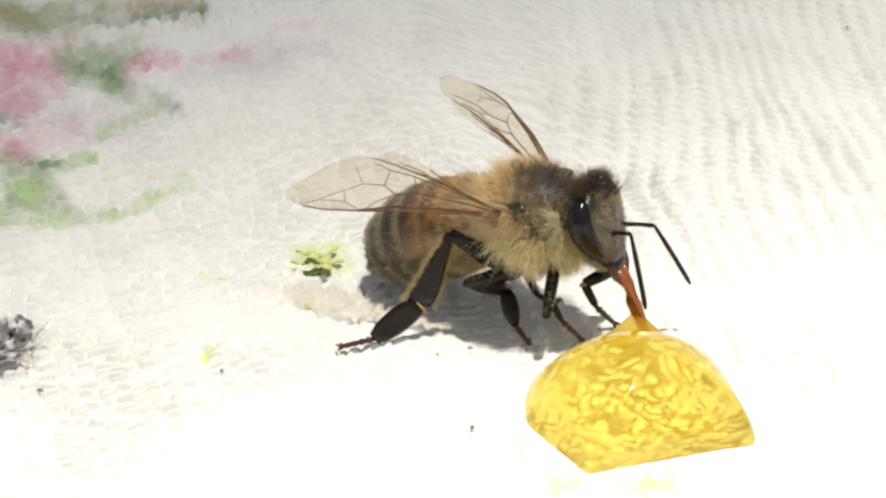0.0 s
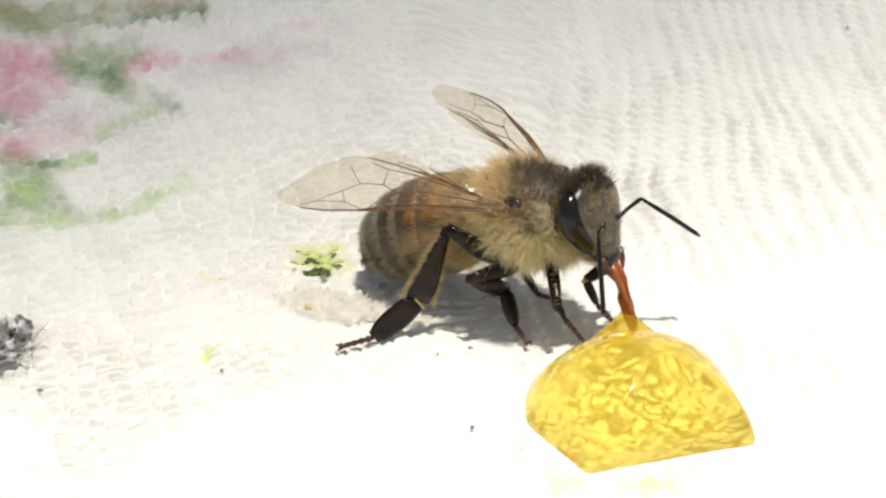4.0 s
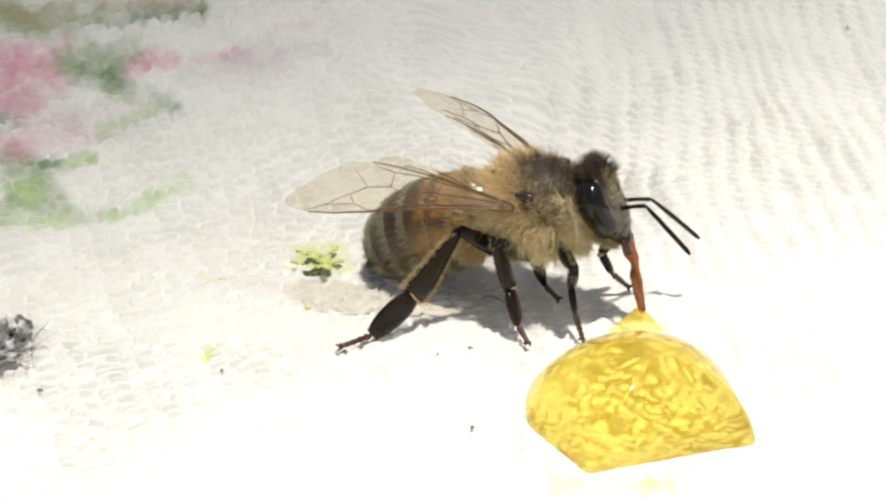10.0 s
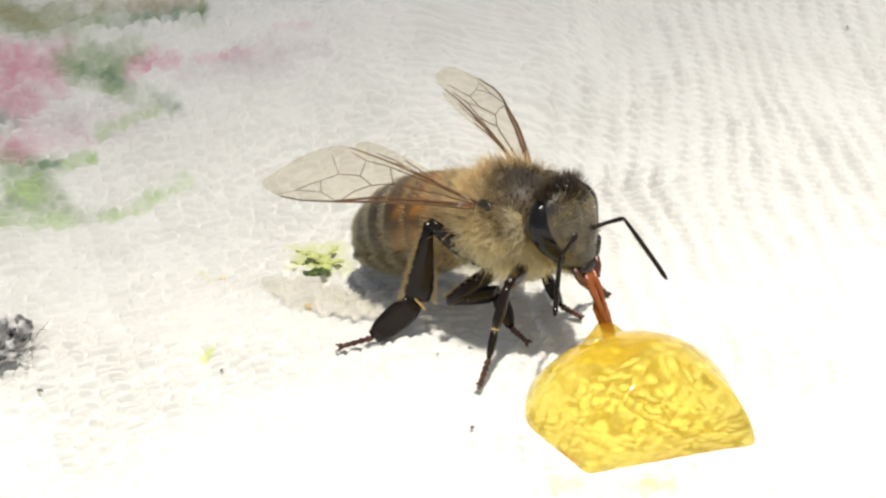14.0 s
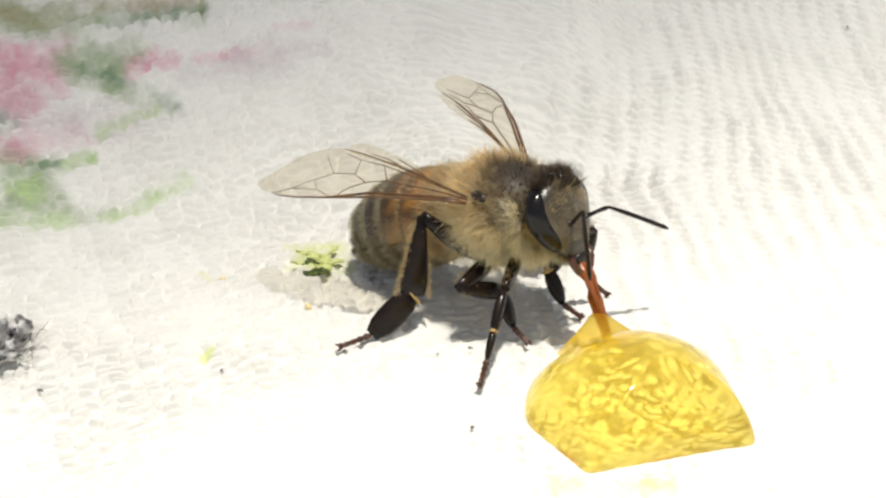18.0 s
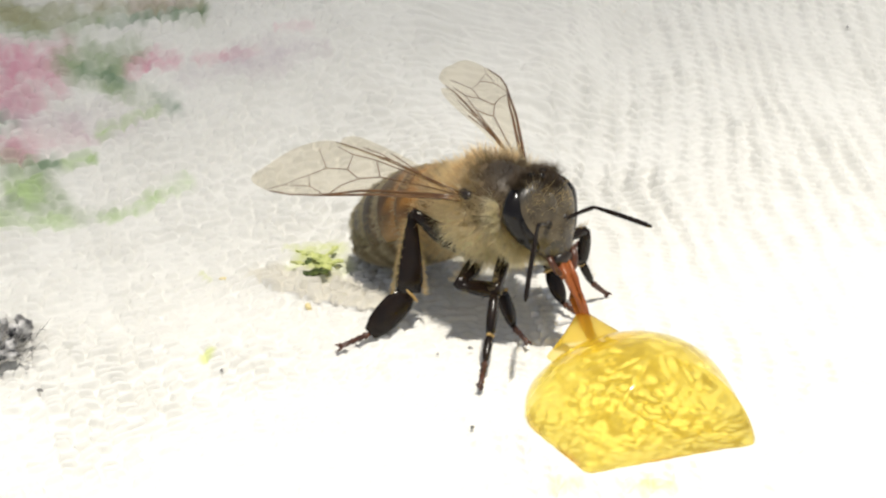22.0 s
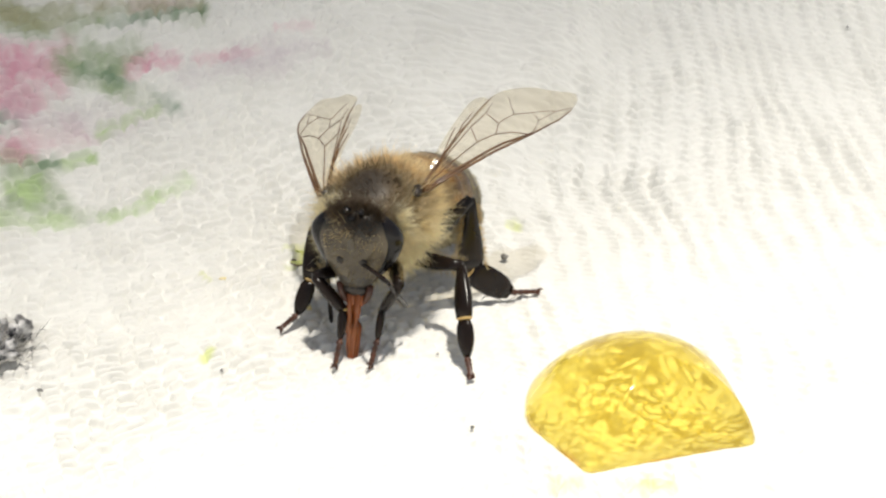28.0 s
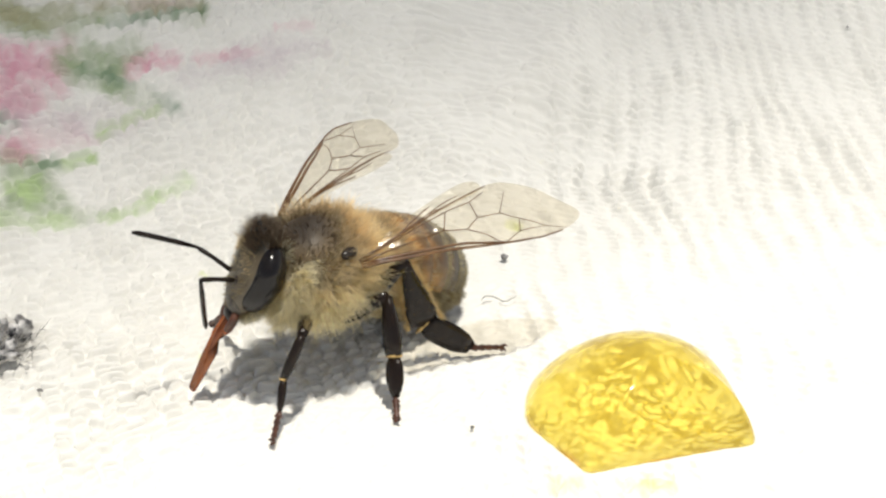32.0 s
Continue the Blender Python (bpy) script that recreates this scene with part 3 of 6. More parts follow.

**Challenge**
Repeat the listing in full and exactly. Do not include any images.

**Complete output**
0.0 s
4.0 s
10.0 s
14.0 s
18.0 s
22.0 s
28.0 s
32.0 s
Continue the Blender Python (bpy) script that recreates this scene with part 3 of 6. More parts follow.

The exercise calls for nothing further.